Urging authorities in Pakistan to focus on mitigating education loss in their response plans for flood-hit regions, Nobel laureate Malala Yousafzai has lamented that millions of Pakistanis are suffering the consequences of climate inaction and need urgent support to rebuild.
During a two-day visit to flood-hit areas of Sindh, where she was accompanied by her father and Malala Fund co-founder Ziauddin, she met with flood-affected women, girls and their families and spoke with them about their experiences and prevailing challenges. According to a statement issued by the Malala Fund, their visit was aimed at better understanding girls’ experiences during this year’s floods, refocusing international attention on the growing humanitarian crisis, and amplifying calls for emergency aid.
It said the father and daughter had visited relief sites in Dadu and met with flood-affected women, girls and their families. One 16-year-old, it said, had told them she wanted to return to school but could not pass the floodwaters. “If there was less water, I’d even go through it. Now we are hearing that the flood waters will stay for five months,” she was quoted as saying of the floods, which have disrupted learning for nearly 3.5 million children and destroyed almost half the schools in Sindh province.
According to the statement, Malala and Ziauddin met with Sindh government officials in Karachi to discuss the challenges facing education in hard-hit areas. “She urged leaders in Sindh and across the country to focus on mitigating education loss in their response plans, including working to reinstate schools as learning centers and providing incentives for girls to return to school after the crisis,” it said, noting that the Malala Fund was also calling for urgent global and regional action to ensure impacted students received the support and resources needed to return to school.
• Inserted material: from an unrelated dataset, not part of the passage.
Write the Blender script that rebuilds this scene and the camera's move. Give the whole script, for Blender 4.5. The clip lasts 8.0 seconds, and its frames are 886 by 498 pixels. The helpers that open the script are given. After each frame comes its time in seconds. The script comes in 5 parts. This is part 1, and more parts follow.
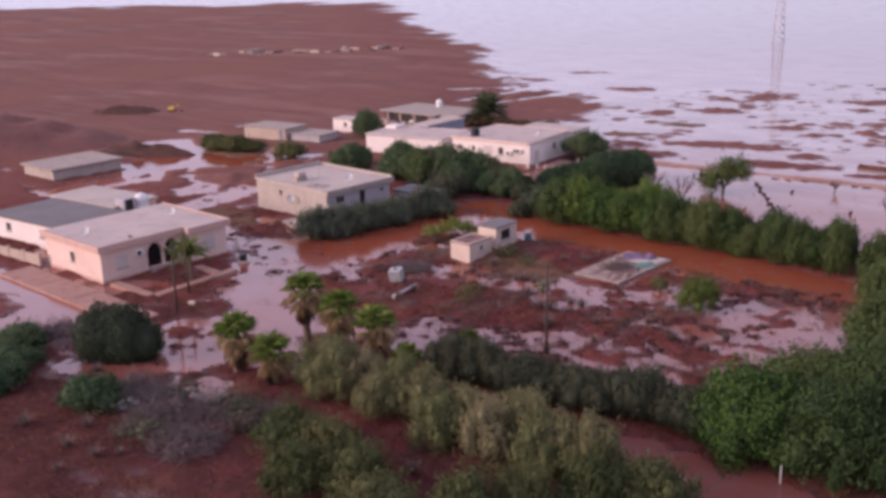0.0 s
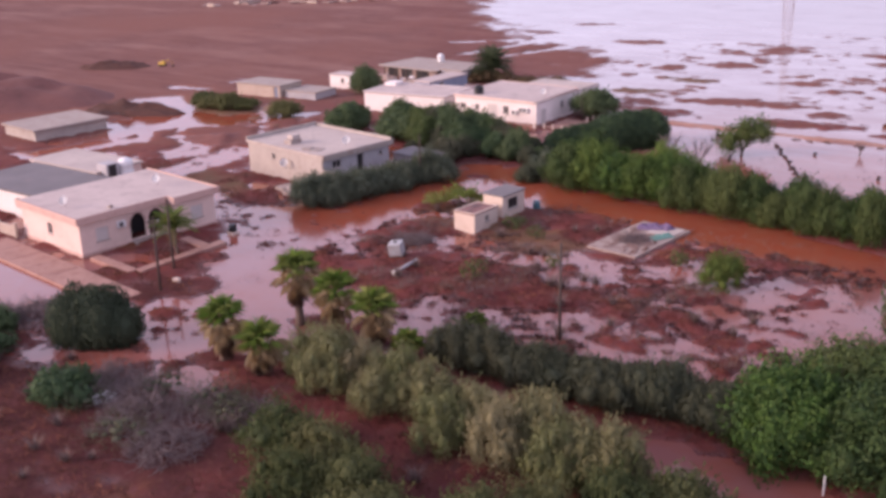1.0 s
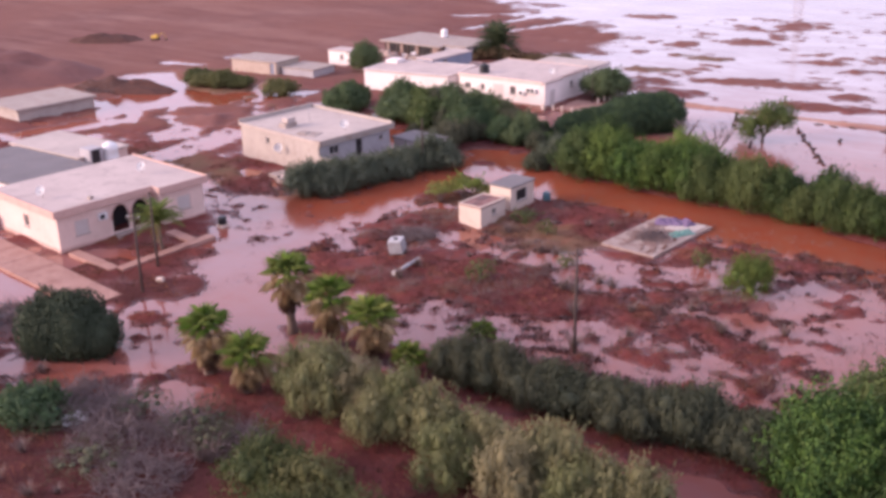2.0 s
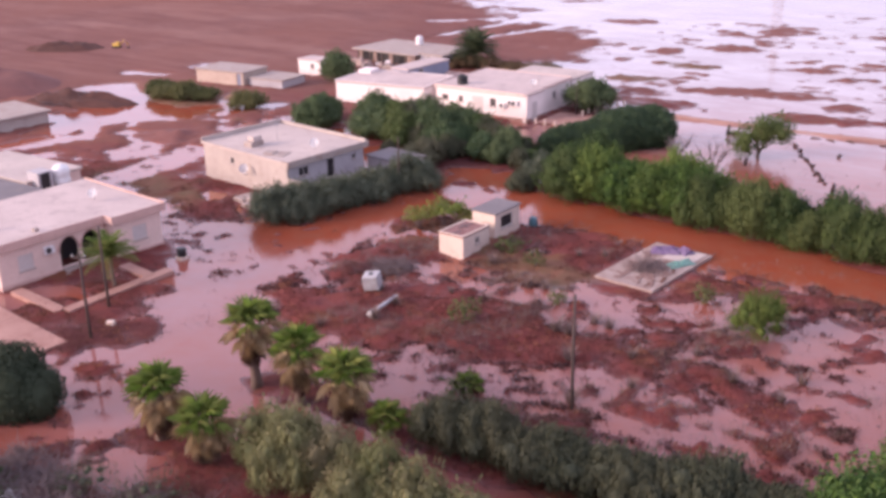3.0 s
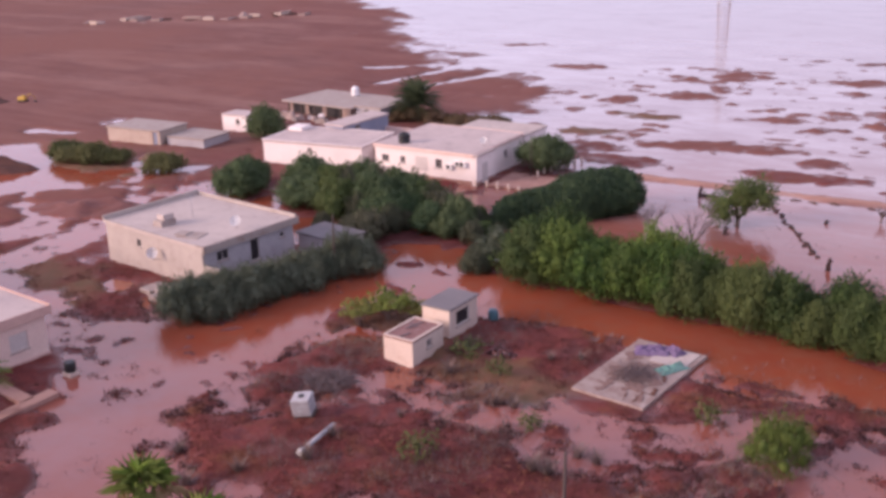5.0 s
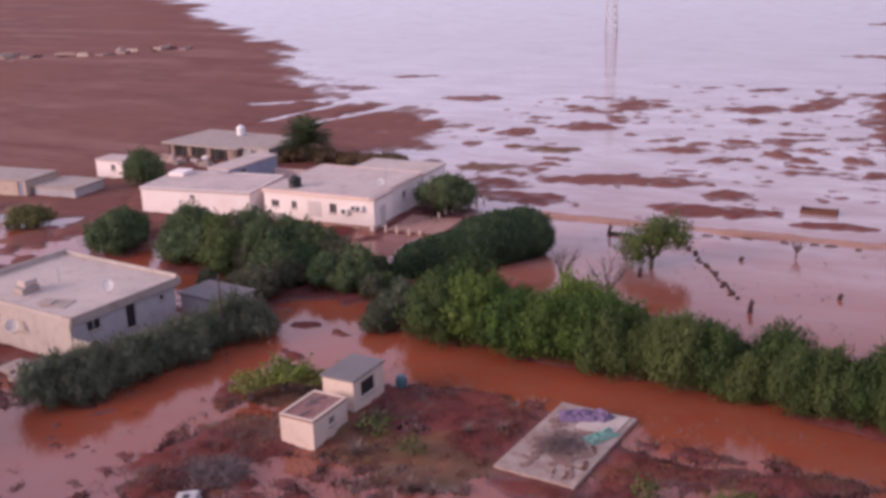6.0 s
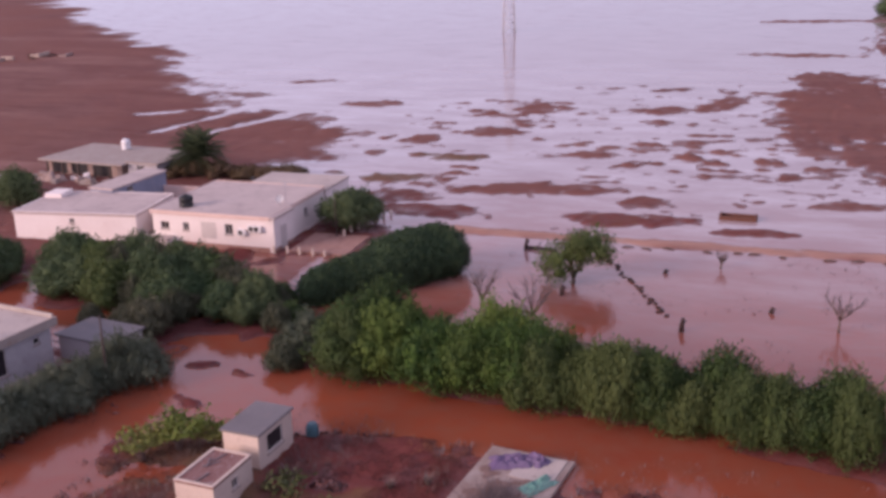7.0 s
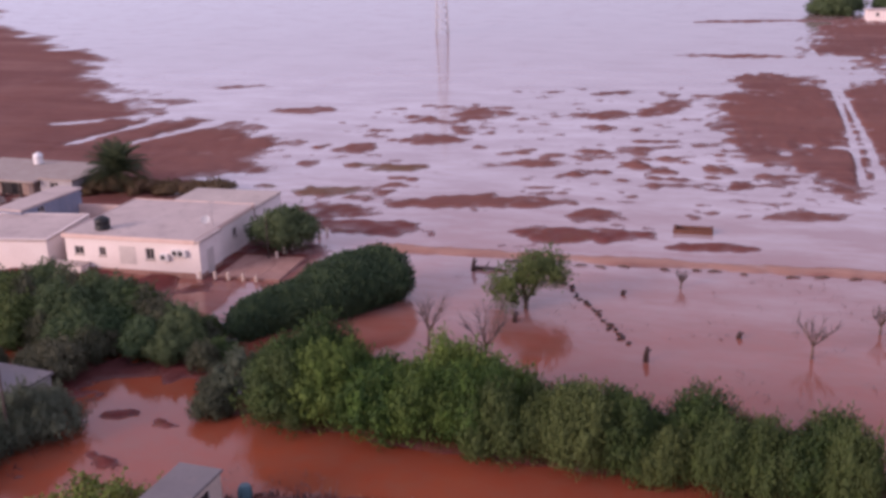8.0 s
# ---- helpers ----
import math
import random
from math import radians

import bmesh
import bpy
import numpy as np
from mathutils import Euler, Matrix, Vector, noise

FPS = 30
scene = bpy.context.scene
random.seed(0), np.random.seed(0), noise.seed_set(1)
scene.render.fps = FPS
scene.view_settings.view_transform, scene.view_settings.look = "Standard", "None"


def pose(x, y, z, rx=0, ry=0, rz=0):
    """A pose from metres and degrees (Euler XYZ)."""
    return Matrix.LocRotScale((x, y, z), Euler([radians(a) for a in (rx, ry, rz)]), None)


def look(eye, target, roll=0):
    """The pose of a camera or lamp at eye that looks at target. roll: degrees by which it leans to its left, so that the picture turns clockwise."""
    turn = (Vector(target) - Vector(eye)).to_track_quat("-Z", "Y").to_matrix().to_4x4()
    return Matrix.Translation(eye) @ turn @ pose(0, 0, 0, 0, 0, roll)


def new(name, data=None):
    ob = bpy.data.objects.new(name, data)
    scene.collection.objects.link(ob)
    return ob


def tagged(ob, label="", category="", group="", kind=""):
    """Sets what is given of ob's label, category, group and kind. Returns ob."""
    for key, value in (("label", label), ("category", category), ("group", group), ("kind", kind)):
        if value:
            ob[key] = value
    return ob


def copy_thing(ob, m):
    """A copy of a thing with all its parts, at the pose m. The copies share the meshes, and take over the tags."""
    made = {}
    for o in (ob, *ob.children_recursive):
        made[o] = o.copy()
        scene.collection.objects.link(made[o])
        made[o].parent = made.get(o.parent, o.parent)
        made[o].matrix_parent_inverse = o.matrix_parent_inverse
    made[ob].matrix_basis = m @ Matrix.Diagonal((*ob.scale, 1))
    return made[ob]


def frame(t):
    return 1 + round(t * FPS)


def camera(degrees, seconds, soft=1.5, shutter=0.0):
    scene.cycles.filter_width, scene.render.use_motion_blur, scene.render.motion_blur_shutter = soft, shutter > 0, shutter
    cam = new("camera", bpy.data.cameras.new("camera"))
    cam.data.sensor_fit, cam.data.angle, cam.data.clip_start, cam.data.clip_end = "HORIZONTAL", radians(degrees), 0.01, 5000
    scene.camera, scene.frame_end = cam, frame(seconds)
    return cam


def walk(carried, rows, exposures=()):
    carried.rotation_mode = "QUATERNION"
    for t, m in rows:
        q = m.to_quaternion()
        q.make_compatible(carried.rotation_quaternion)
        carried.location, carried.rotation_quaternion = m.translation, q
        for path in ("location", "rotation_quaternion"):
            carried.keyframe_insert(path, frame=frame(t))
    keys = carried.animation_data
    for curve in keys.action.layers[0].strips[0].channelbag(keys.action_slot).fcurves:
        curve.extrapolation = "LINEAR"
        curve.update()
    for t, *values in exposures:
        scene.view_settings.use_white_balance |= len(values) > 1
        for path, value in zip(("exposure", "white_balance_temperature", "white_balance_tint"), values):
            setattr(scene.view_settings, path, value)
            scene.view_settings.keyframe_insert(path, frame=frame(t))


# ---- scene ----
cam = camera(46.7, 8.0, soft=3.5)
PATH = [
    (0, (-0.159, 0.511, 30.807), (-1.342, 2.024, 30.249), -1.5),
    (0.5, (-2.36, 3.197, 30.751), (-3.537, 4.699, 30.153), -1.6),
    (1, (-4.634, 5.914, 30.709), (-5.802, 7.402, 30.06), -1.6),
    (2.3, (-10.325, 12.741, 30.804), (-11.482, 14.211, 30.096), -1.3),
    (2.5, (-11.295, 13.875, 30.805), (-12.446, 15.35, 30.098), -1.4),
    (3, (-13.961, 16.959, 30.776), (-15.08, 18.459, 30.072), -1.3),
    (3.5, (-16.25, 19.795, 30.667), (-17.344, 21.314, 29.962), -1.3),
    (4, (-18.626, 22.854, 30.557), (-19.694, 24.393, 29.855), -1.4),
    (4.2, (-19.514, 24.017, 30.54), (-20.572, 25.562, 29.838), -1.4),
    (5.3, (-24.053, 30.318, 30.473), (-25.058, 31.935, 29.863), -1.5),
    (5.5, (-24.918, 31.556, 30.459), (-25.887, 33.201, 29.864), -1.6),
    (6, (-27.105, 34.765, 30.301), (-27.969, 36.468, 29.706), -1.6),
    (6.5, (-29.032, 37.661, 30.109), (-29.807, 39.406, 29.513), -1.6),
    (7, (-30.853, 40.855, 29.993), (-31.539, 42.636, 29.394), -1.7),
    (7.5, (-32.485, 43.882, 29.905), (-33.11, 45.684, 29.303), -1.6),
    (8, (-33.982, 47.253, 29.856), (-34.545, 49.075, 29.253), -1.6),
]
walk(cam, [(t, look(eye, target, roll)) for t, eye, target, roll in PATH],
     [(0.0, 0.16, 6500, 10), (0.5, 0.36, 6500, 10), (1.0, 0.50, 6510, 10), (2.5, 0.84, 6520, 10), (4.0, 0.70, 6560, 11), (5.5, 0.30, 6560, 12), (6.5, 0.08, 6500, 14), (8.0, 0.06, 6400, 16)])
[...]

Beyond the Malala Fund’s initial emergency relief grant, it said, a further $700,000 had been committed to organizations in Pakistan to support flood relief.
“The scale of the destruction is astounding and the psychosocial and economic impact on the lives of people, especially women and girls cannot be overstated,” said Malala. “Millions of Pakistanis are suffering the consequences of climate inaction. World leaders must step up, accelerate their response plans and mobilize funds needed to help Pakistan rebuild and support impacted populations,” she added. Her father, Ziauddin, likewise said that Pakistan already had the second highest rate of out-of-school students with nearly 22 million children facing barriers to education. “Without urgent action to undo the devastation caused by these floods, the education of 12 million more children is at risk. Pakistan is my home—and I want to see every child able to access the education they deserve,” he added.